Del mismo modo, nada indica hoy que Daesh (a fin de cuentas, un grupo desgajado de la matriz al-Qaeda, con pretensiones de disputarle también el liderazgo del yihadismo global) pueda cumplir el sueño del autoproclamado califa Ibrahim. Y esto es así, en primer lugar, porque no tiene medios suficientes para conquistar más territorios y para controlar y gestionar la vida de quienes se encuentran actualmente bajo su férula. Desde hace meses se limita a un incesante ir y venir en el mismo marco geográfico que ya definió como propio en junio del pasado año. En ese tiempo ha sufrido serios reveses, no solo por el número de combatientes perdidos sino también por la destrucción de buena parte de los pozos petrolíferos que le servían como fuente de financiación. No cuentan tampoco con la complicidad de quienes habitan ese territorio sino, en todo caso, con la instrumental colaboración de actores locales (como algunos colectivos suníes) que mañana pueden cambiar nuevamente de bando si se les ofrece un botín más apetitoso.
En términos militares también el tiempo corre en contra de Daesh, dado que la relación de fuerzas es abrumadoramente favorable a sus enemigos. Con algo menos de 100.000 efectivos para controlar a una población escasamente entusiasta con su dictado, para contrarrestar las acciones aéreas de la coalición liderada por Estados Unidos y para luchar sobre el terreno contra las fuerzas armadas iraquíes, los peshmergas kurdos iraquíes y los kurdos sirios de las Unidades de Protección Popular, sin olvidar a otros grupos yihadistas y rebeldes, Daesh está condenada al fracaso en el campo de batalla.

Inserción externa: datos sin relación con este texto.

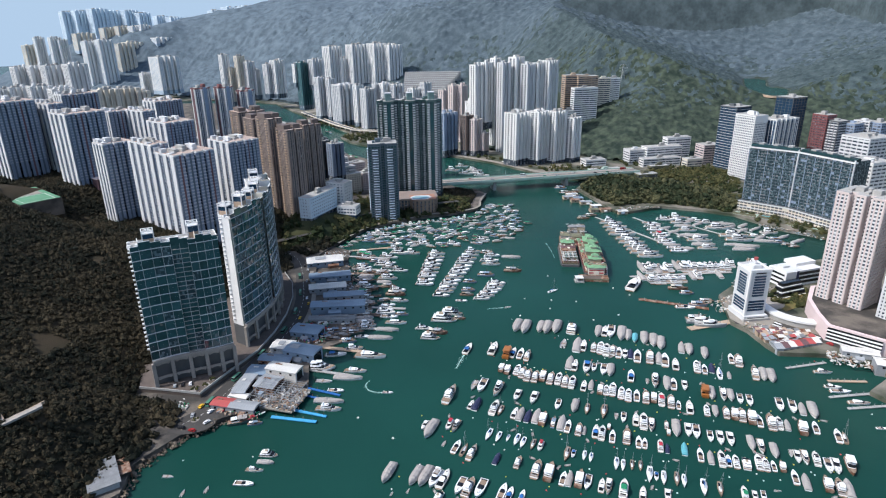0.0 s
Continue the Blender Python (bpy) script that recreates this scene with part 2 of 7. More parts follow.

Pero nada de eso impide que, en el corto plazo, se produzcan continuos altibajos. Por lo que respecta a Daesh, los principales reveses sufridos se deben a su carencia de sistemas de defensa antiaérea para responder a los ataques aéreos y a su incapacidad para mantener simultáneamente el control de algunas plazas conquistadas previamente y abrir nuevos frentes (necesarios para consumo interno y para su maquinaria de propaganda global). Como se ha visto ya en ocasiones anteriores, la toma de Palmira ha sido posible por la aportación de combatientes que han abandonado la zona de Alepo (lo que ha permitido a otros grupos armados recuperar allí algunas posiciones). En cuanto a quienes se le oponen, pérdidas como la ahora experimentada en Ramadi se explican por la contrastada inoperancia de la maquinaria militar iraquí -superada en la provincia de Anbar por la profusa utilización de coches bomba suicida y la activación de células durmientes en el interior de algunas localidades- y por la falta de acuerdo sólido entre Bagdad y Erbil. Las fuerzas armadas iraquíes son también incapaces de atender simultáneamente dos frentes (el del valle del Tigris y el del valle del Éufrates), de tal modo que cada vez que basculan sus fuerzas hacia uno de ellos, Daesh aprovecha el vacío generado en el otro. En Siria, por otra parte, Palmira no está todavía en manos de Daesh en su totalidad y las fuerzas del régimen mantienen sus posiciones en Deir el Zour (aunque dependan ya solo del suministro por vía aérea).
La diferencia principal entre los distintos contendientes es que resulta más previsible que finalmente Bagdad (y hasta Damasco) logre sumar más apoyos (reconocidos públicamente o no) de los que pueda lograr Daesh. Aunque sean apoyos tan inquietantes como las milicias chiíes que Bagdad está desplegando ya para retomar Ramadi (lo que prefigura escenarios de confrontación sectaria como los ya vividos en etapas anteriores) o aunque haya que “rascarse” aún más el bolsillo para atraer definitivamente a Erbil y a los líderes tribales suníes que hoy se muestran reacios a implicarse en la batalla.
Es obvio que así no se ganará la guerra, entendida como estabilidad y desarrollo para Irak y Siria. Pero también lo es que Daesh no logrará imponerse.